Другим местом, где матросы проводили время, стал так называемый Еврейский рынок. Он размещался на углу Семёновской и Анненской улиц, близ Абосских казарм. Первые упоминания об активной торговле относились к началу июня 1917 г. Изначально там продавали и обменивали, в основном, предметы обмундирования. Солдат-артиллерист И. Харламов сообщал в своем письме в «Известия», что торговля шла сапогами, шароварами, флотскими фуфайками и солдатскими гимнастерками [21]. В следующем номере появился Приказ № 3 Гельсингфорсского совета, запрещавший военным заниматься этим «позорным и предательским делом» [22]. Однако, как и в случае с «Карпатами», справиться с ростом такой «коммерческой» деятельности русских военных не удалось. В конце июня артиллерист А. Чековский отметил в своей заметке с говорящим названием «Не внемлют», что Еврейский рынок по-прежнему процветает. Он сообщил, что цены на нем весьма высоки, но приобрести можно практически любой элемент военной экипировки и даже оружие [23]. По-видимому, речь могла идти о том оружии, которое было изъято у офицеров в мартовские дни и затем не было возвращено, попросту исчезнув. Органы контрразведки в Финляндии в своей сводке в Центральную морскую регистрационную службу МГШ от 30 июня сообщали, что «некоторые рабочие покупают оружие у солдат и матросов. Последние продавали револьверы... по 100 финских марок за штуку» [24, л. 4]. В те же дни очевидец сообщал о дальнейшем разрастании рынка. Спектр продаваемых товаров тоже увеличился. Кроме обмундирования и военной экипировки там можно было приобрести часы, белье, носки, ткани, кожу. Можно было встретить и продукты, особенно сахар. Кроме покупки различные товары можно было и выменять [25].

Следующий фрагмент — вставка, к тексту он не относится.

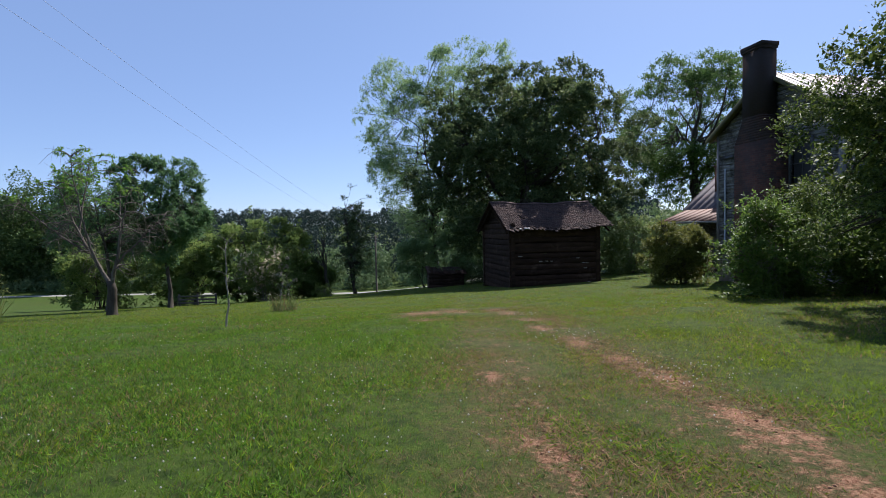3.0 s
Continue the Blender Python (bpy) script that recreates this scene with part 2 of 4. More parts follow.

Постепенно в летние месяцы отмечалось распространение маргинализации форм досуга. Прежде всего, это выразилось в распространении тех форм и правил поведения, которые были типичны именно для «Карпат». Этому способствовало появление в центральной части города новых притонов. Один открылся на Кронохольмской ул., 1, близ морских казарм, другой - на Александровской ул. Матрос с заградителя «Шексна», писавший под псевдонимом «Егор», так иронично передал его атмосферу: «управление там чисто демократическое, товарищеский суд, полноценный отдых, когда захочешь, и труд по желанию». По-видимому, основных способом «отдыха» было пьянство, так как далее автор упоминал, что в этой «новой части света» любой желающий мог получить в любое время суток пару банок «вежеталя» или одеколона [26].

Ввиду увеличения доступности алкоголя и его заменителей, моряки стали чаще появляться в нетрезвом виде на центральных улицах города. Уже 8 июня в «Известиях» было перепечатано обращение губернатора Нюландской области к русским военным властям из шведоязычной «HuvudstatsЫadet» с просьбой «повлиять на свои части, ставшие в последнее время участниками многочисленных происшествий». Речь шла, в том числе, и о пьяных. 8 июня группа матросов освободила двоих нетрезвых моряков, задержанных милиционерами возле памятника Й. Рунебергу [27; 28]. 16 июня пьяный матрос, зашедший в магазин близ порта, где продавались так называемые «колониальные» товары, услышав замечание хозяина, ударил того пу-

стой бутылкой по голове и, похитив около 700 марок, ушел [29]. О появлении большого количества пьяных матросов после демонстрации 18 июня на Эспланаде сообщал в своем письме матрос с крейсера «Россия» М.С. Соловов [30]. Там же в ночь на 29 июня милиционерами было задержано около 30 моряков [31]. В течение июля-августа проблема решенной отнюдь не выглядела. Скорее, наоборот, в ее изображении в газетных материалах появилась некоторая привычная обреченность, которая проявилась в ставшем практически стереотипным обозначении количества пьяных как «несколько десятков». Так, на «десятки несознательных товарищей», которые «позорят наш флот, шатаясь пьяными в центре» указывал матрос Щербаков [32]. Так же оценивал количество задерживаемых моряков и автор заметки «Бурьян человеческий» И. Ковалев 8 июля [33].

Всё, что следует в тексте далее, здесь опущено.